B — Critères du mineur

Les critères d’un film mineur empêchent la mise en place de cette machine hollywoodienne. Nous en avons vu deux, mais il n’appartenait pas à proprement parler au film. Ce film était majeur, mais Kafka en avait donné une perception qui se voulait mineure. On peut retrouver ces deux critères dans les films, mais il faut les penser différemment.

« Passer par le milieu »

Passer par le milieu pour Kafka, c’est ne pas passer par le début ou la fin. C’est saisir un bout de film, une scène. Mais un film mineur a forcément un début et une fin et va nécessairement passer par le milieu : cela signifie que les coordonnées majeures ne peuvent pas s’appliquer. On n’entre pas dans un film mineur comme dans un film majeur.
Dans Le Procès de Orson Welles, une adaptation du roman de Kafka, les relations entre les personnages sont des relations de domination, mais elles sont douteuses, elles n’ont pas de fondement. Les policiers qui viennent arrêter Josef K. ne savent même pas pourquoi ils doivent l’arrêter et ne le feront pas (Josef K. reste libre). L’avocat — incarné par Orson Welles — qui est censé le défendre ne le défend pas, d’ailleurs il ne défend personne. Le juge qui est censé le juger a un dossier vide : à la place des « pièces de l’instruction », Josef K. découvre des pages de livres érotiques. Les lignées dans un film mineur sont là, mais elles sont floues. Si on prend maintenant l’autre axe, celui du développement de l’histoire, on s’aperçoit que le « conflit » lui-même censé être le moteur d’une histoire — visant la transformation du personnage principal autant que le développement de l’histoire — non seulement n’a aucun sens, mais n’est jamais résolu. Josef K. est condamné sans raison, et même tué, mais il y a des centaines d’autres Josef K. qui attendent leur tour, leur jugement. La résolution est toujours différée. La mort elle-même est absurde : un simple bâton de dynamite engendre une explosion nucléaire.

L’affect
L’affect existe aussi au cœur du film, il n’est pas seulement dans la capacité singulière d’un individu à se rapporter aux choses et au monde (Kafka). Le film mineur permet aux spectateurs d’entrer dans des processus de subjectivation qui « désignent l’opération par laquelle des individus ou des communautés se constituent comme sujets, en marge des savoirs constitués et des pouvoirs établis, quitte à donner lieu à de nouveaux savoirs et pouvoirs » (Gilles Deleuze, « Sur la philosophie », Pourparlers, Minuit, 1990, p. 206). L’affect est le nom de ces processus de subjectivation mineure.

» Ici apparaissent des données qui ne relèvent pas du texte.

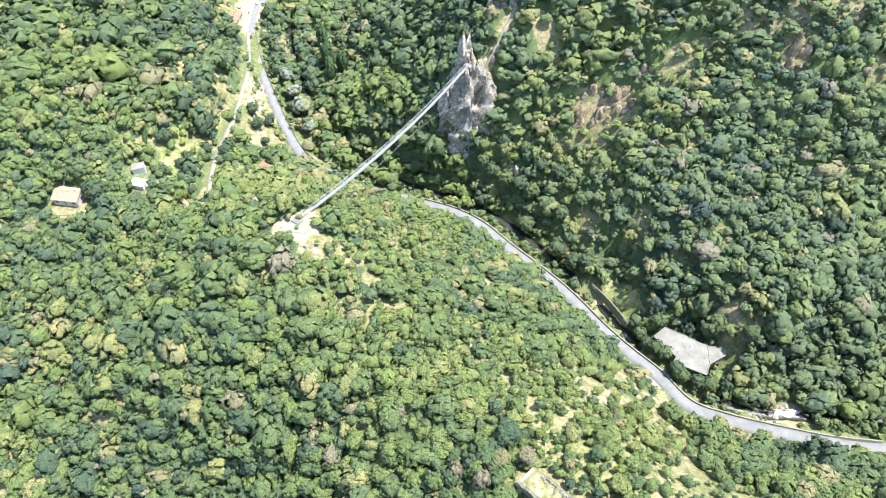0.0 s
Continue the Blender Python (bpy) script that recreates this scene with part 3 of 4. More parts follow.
tagged(part("white_water", bm, M_FOAM), "foaming white water below the weir", "water", kind="structure")


# ---- the footbridge ----
def footbridge(a, b, sag):
    a, b = Vector(a), Vector(b)
    run = b - a
    along, n = run.normalized(), 140
    side = Vector((-along.y, along.x, 0)).normalized()
    base = tagged(new("suspension_footbridge"), "long slender steel cable footbridge across the gorge", "footbridge")
    base.location = a

    def at(t, off=0.0, up=0.0):
        return run * t + side * off + Vector((0, 0, up - 4 * sag * t * (1 - t)))
    bm = box(bmesh.new(), -0.47, 0.47, -0.75, 0.75, -0.05, 0.05)
    first = part("deck_panel", bm, M_PLANK, base)
    for i in range(n):
        t = (i + 0.5) / n
        d = at(t + 0.002) - at(t - 0.002)
        m = Matrix.Translation(at(t)) @ Euler((0, -math.atan2(d.z, math.hypot(d.x, d.y)), math.atan2(along.y, along.x))).to_matrix().to_4x4()
        if i == 0:
            first.matrix_basis = m
        else:
            share("deck_panel", first.data, base, m)
    steps = [i / 70 for i in range(71)]
    for off in (-1.0, 1.0):
        part("walking_cable", tube(bmesh.new(), [at(t, off * 0.8, -0.10) for t in steps], 0.06), M_STEEL, base)
        part("handrail_cable", tube(bmesh.new(), [at(t, off * 1.1, 1.25) for t in steps], 0.06), M_STEEL, base)
        part("upper_cable", tube(bmesh.new(), [at(t, off * 1.15, 1.55) for t in steps], 0.05), M_STEEL, base)
        bm = bmesh.new()
        for i in range(n):
            t0, t1 = i / n, (i + 1) / n
            tube(bm, [at(t0, off, 0), at(t1, off * 1.1, 1.2)], 0.014, 3)
            tube(bm, [at(t1, off, 0), at(t0, off * 1.1, 1.2)], 0.014, 3)
            tube(bm, [at(t0, off, 0.6), at(t1, off, 0.6)], 0.012, 3)
        part("side_net", bm, M_STEEL, base)
        bm = tube(bmesh.new(), [(0, 0, -0.1), (0, 0, 1.3)], 0.035, 4)
        hang = part("hanger", bm, M_STEEL, base)
        for i in range(1, 71):
            m = Matrix.Translation(at((i - 0.5) / 70, off * 1.05))
            if i == 1:
                hang.matrix_basis = m
            else:
                share("hanger", hang.data, base, m)
        # wind guys: cables that bow out below the deck to lower anchors in the rock
        lo, hi = Vector((0, 0, -13)) + side * off * 9 + along * 4, run + Vector((0, 0, -24)) + side * off * 7 - along * 3
        guy = []
        for t in [i / 24 for i in range(25)]:
            p = lo.lerp(hi, t)
            q = at(t, off * 2.2, -1.0)
            w = (4 * t * (1 - t)) ** 0.8
            guy.append(p.lerp(q, 0.9 * w))
        part("wind_guy", tube(bmesh.new(), guy, 0.06, 4), M_STEEL, base)
        for k in range(3, 22, 3):
            part("guy_tie", tube(bmesh.new(), [guy[k], at(k / 24, off * 0.9, -0.1)], 0.025, 3), M_STEEL, base)
    for t, s in ((0.0, -1), (1.0, 1)):
        bm = box(bmesh.new(), -1.6, 1.6, -2.2, 2.2, -3.0, 0.15, 0.08)
        ob = part("abutment", bm, M_CONCRETE, base, "concrete abutment")
        ob.matrix_basis = Matrix.Translation(at(t) + along * s * 1.5) @ Matrix.Rotation(math.atan2(along.y, along.x), 4, "Z")
        for off in (-1.15, 1.15):
            part("portal_post", tube(bmesh.new(), [at(t, off, -1.0) + along * s * 0.4, at(t, off, 2.4) + along * s * 0.4], 0.13, 6), M_STEEL, base)
    return base


footbridge((-64.5, 196.5, 77.2), (13.5, 313.0, 77.0), 5.2)
bm = bmesh.new()
bmesh.ops.create_grid(bm, x_segments=20, y_segments=16, size=1.0)
for v in bm.verts:
    edge = max(0.0, max(abs(v.co.x), abs(v.co.y)) - 0.7) * 12
    v.co = Vector((-64.5 + v.co.x * 7.2 + v.co.y * 1.5, 192.6 + v.co.y * 6.4, 76.75 + 0.35 * noise.noise(v.co * 5) - edge))
tagged(part("landing", bm, M_GRAVEL), "bare whitish landing of crushed rock at the footbridge", "landing", kind="structure")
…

Deleuze et Guattari ont une très belle définition de l’affect : « L’affect, ce n’est pas un sentiment personnel, ce n’est pas non plus un caractère, c’est l’effectuation d’une puissance de meute, qui soulève et fait vaciller le moi » (Mille Plateaux). En ce sens, l’affect maintient le film « ouvert » — comme on dit d’une blessure qu’elle est « ouverte ». L’affect vient déchirer notre appartenance aux normes sociales qui nous façonnent.
L’affect a un « potentiel émotif », pour reprendre l’expression de Saul Bass à propos des montages d’Eisenstein [12], il n’est pas contaminé par les discours sociaux, il nous arrache à un milieu, notre espace-temps. La construction du montage s’appuie sur l’exagération des procédés de montage, par exemple une extrême profondeur de champ, ou sur une composition des plans dynamiques mettant en jeu des fragments de corps, sous la forme de cuts, sous des angles inhabituels, à l’instar de Slavko Vorkapić [13] ou de Gyorgy Kepes [14].
Il y a trois sortes d’affects dans un film. Je donnerai trois exemples.

a) Quand dans Psycho [1960] l’héroïne, Marion Crane, est attaquée et tuée sauvagement dans sa douche, Hitchcock réussit l’impensable : fracturer le film, le couper en deux, comme avec une hache, il crée un affect de « surprise », dont l’effet est comparable, selon ses propres mots, aux effets d’une fusée V2 [15]. C’est un vrai choc : tout le cinéma des années 70 sera marqué par le coup de poignard de Norman Bates, qui déchire la membrane politique. Les spectateurs ne sentiront plus jamais en sécurité chez eux, dans l’espace domestique. Hitchcock en remettra une couche avec The Birds/Les Oiseaux[1963].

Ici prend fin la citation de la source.